Go through the material below and copy each line where the word "script" appears.

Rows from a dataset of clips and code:
──────────────────────────────
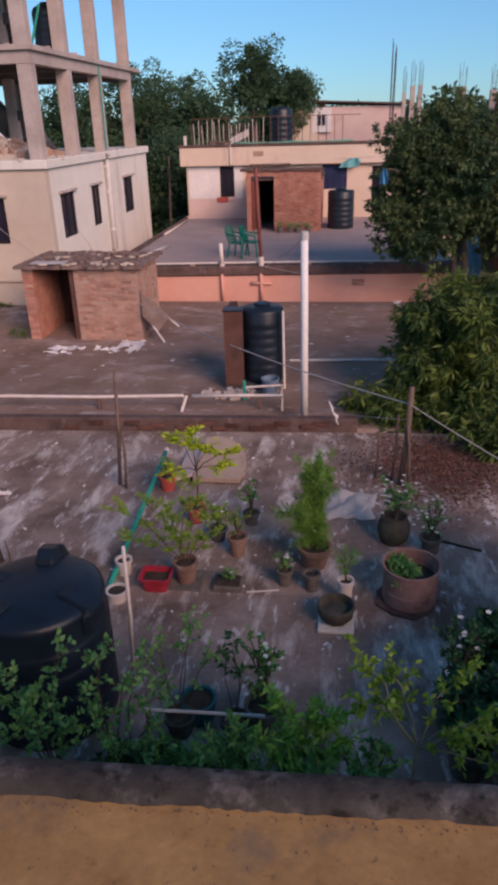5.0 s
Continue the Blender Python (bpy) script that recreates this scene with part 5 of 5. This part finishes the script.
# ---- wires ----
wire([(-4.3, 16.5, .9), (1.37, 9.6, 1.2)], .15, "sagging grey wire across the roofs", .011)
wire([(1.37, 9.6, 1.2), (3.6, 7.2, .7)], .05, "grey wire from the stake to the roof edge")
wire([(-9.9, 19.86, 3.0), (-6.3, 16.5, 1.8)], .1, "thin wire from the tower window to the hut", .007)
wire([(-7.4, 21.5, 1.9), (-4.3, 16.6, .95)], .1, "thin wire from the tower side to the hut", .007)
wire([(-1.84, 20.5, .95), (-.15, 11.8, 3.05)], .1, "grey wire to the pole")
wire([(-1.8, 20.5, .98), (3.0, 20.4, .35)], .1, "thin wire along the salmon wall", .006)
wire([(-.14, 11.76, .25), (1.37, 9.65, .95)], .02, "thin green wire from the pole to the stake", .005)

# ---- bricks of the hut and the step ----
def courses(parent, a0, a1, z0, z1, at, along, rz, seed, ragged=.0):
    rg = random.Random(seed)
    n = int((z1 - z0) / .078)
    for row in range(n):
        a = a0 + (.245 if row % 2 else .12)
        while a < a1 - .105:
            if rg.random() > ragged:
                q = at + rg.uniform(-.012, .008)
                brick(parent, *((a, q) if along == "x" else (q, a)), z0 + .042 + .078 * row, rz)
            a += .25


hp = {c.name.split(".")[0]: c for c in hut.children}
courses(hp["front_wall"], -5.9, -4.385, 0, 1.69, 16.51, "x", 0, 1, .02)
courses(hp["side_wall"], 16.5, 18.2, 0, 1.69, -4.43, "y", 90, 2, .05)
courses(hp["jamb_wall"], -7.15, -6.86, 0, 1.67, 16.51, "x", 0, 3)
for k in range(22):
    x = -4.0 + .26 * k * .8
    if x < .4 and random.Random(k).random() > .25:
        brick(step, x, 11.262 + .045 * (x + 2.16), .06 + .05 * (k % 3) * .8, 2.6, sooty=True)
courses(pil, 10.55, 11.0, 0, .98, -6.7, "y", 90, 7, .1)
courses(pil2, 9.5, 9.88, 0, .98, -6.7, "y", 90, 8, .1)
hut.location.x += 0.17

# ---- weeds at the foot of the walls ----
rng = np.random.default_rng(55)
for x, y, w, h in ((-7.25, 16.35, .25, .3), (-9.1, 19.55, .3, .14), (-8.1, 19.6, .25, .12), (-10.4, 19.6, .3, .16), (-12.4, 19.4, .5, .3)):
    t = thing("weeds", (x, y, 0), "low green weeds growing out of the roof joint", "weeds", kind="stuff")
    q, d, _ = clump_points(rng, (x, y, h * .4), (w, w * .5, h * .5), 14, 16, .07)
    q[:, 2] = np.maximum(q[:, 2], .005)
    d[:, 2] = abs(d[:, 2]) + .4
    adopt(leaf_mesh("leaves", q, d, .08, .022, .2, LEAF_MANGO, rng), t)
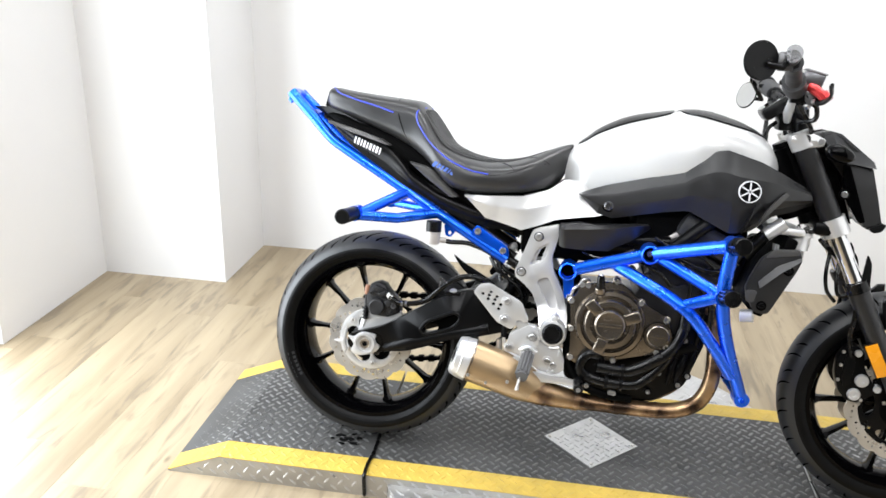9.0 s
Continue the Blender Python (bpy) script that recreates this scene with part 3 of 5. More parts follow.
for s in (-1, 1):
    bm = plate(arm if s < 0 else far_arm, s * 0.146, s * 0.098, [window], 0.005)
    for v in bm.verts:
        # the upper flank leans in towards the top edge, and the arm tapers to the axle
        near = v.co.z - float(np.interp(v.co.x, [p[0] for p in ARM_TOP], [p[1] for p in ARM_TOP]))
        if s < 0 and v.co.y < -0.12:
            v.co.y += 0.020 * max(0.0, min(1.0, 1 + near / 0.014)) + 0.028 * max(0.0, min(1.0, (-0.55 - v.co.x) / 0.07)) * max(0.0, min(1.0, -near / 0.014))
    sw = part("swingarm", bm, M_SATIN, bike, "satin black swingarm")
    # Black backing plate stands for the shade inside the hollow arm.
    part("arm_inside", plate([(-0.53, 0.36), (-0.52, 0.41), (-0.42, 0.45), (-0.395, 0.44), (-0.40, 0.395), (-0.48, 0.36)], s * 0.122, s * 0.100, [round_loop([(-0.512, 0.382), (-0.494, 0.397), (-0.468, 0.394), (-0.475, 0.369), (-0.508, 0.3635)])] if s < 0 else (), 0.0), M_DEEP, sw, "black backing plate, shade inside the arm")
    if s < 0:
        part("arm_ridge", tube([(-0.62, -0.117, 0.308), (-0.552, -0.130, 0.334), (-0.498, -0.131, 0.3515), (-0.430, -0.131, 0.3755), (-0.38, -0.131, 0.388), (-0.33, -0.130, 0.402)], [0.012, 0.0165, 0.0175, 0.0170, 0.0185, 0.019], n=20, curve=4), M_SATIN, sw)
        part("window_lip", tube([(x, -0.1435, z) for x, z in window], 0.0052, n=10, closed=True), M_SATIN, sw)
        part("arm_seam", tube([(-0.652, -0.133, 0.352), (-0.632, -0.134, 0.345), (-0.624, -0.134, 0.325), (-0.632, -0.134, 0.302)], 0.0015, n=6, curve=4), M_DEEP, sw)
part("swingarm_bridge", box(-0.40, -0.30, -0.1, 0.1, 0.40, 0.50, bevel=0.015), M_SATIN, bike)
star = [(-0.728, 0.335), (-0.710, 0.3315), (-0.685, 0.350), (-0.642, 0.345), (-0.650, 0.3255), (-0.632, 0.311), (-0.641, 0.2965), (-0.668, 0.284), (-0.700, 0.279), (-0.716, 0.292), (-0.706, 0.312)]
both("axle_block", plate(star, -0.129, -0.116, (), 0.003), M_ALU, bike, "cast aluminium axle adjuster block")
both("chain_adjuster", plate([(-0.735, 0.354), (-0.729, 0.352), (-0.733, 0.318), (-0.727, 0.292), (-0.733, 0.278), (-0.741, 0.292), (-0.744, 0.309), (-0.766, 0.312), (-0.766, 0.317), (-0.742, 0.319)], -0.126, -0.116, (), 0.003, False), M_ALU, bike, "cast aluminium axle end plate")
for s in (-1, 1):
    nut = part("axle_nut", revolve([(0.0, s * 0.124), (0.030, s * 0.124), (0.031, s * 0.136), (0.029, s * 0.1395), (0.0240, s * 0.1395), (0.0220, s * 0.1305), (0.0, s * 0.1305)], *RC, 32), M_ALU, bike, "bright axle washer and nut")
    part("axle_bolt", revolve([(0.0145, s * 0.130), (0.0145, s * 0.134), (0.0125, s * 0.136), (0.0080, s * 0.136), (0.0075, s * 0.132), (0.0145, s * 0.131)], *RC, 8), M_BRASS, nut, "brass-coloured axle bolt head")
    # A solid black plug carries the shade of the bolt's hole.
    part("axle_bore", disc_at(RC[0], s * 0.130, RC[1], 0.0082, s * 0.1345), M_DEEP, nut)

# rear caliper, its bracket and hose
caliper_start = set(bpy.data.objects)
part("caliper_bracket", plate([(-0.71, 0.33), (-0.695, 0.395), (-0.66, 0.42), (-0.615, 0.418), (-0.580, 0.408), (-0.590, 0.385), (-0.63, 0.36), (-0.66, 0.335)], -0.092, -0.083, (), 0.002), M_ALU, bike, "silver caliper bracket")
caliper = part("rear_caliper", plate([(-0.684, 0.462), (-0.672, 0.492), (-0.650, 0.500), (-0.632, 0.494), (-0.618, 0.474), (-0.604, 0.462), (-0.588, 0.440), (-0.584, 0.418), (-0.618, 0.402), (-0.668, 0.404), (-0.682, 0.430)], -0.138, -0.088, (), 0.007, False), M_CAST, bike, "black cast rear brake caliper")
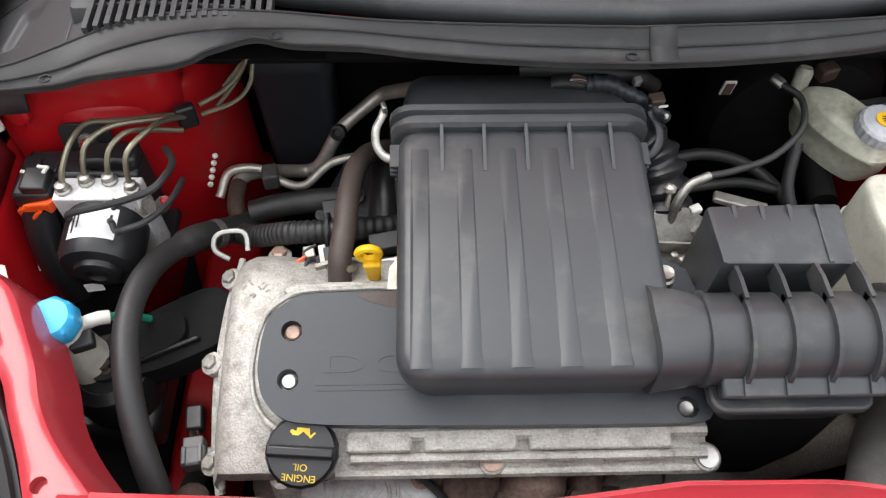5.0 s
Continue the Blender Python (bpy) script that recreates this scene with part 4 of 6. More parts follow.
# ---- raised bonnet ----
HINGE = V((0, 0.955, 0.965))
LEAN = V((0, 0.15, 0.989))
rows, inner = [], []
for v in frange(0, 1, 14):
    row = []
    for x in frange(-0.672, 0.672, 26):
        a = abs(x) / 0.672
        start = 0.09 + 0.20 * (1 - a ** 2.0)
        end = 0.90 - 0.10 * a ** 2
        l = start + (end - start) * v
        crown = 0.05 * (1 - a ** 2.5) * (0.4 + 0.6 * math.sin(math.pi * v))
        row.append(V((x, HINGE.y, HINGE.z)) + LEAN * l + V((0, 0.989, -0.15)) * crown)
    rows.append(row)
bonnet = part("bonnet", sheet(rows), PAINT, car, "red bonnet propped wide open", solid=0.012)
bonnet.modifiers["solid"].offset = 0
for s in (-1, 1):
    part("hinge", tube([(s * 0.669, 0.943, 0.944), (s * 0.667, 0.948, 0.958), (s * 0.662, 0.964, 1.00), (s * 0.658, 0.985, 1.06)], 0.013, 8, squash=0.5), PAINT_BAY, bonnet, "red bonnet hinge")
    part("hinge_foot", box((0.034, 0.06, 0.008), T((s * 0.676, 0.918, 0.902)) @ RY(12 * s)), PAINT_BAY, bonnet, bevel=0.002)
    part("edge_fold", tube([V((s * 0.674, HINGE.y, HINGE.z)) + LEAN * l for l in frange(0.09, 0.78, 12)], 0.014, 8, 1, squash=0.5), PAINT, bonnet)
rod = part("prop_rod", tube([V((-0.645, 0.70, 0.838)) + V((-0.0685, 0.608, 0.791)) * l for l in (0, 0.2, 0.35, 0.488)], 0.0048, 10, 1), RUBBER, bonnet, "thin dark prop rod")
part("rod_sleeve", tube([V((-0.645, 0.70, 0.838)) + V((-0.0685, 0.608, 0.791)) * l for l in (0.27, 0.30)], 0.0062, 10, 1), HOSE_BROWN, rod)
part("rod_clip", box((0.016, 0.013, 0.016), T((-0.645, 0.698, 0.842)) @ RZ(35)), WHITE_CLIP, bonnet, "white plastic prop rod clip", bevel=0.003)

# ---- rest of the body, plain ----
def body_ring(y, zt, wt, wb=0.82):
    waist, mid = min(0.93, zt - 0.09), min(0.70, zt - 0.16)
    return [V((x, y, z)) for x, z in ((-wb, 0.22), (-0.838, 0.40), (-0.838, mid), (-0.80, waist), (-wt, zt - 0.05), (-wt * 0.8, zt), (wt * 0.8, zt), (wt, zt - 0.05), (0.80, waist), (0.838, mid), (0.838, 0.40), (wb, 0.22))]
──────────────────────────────
● CORRECT RESULT
Continue the Blender Python (bpy) script that recreates this scene with part 5 of 5. This part finishes the script.
Continue the Blender Python (bpy) script that recreates this scene with part 3 of 5. More parts follow.
Continue the Blender Python (bpy) script that recreates this scene with part 4 of 6. More parts follow.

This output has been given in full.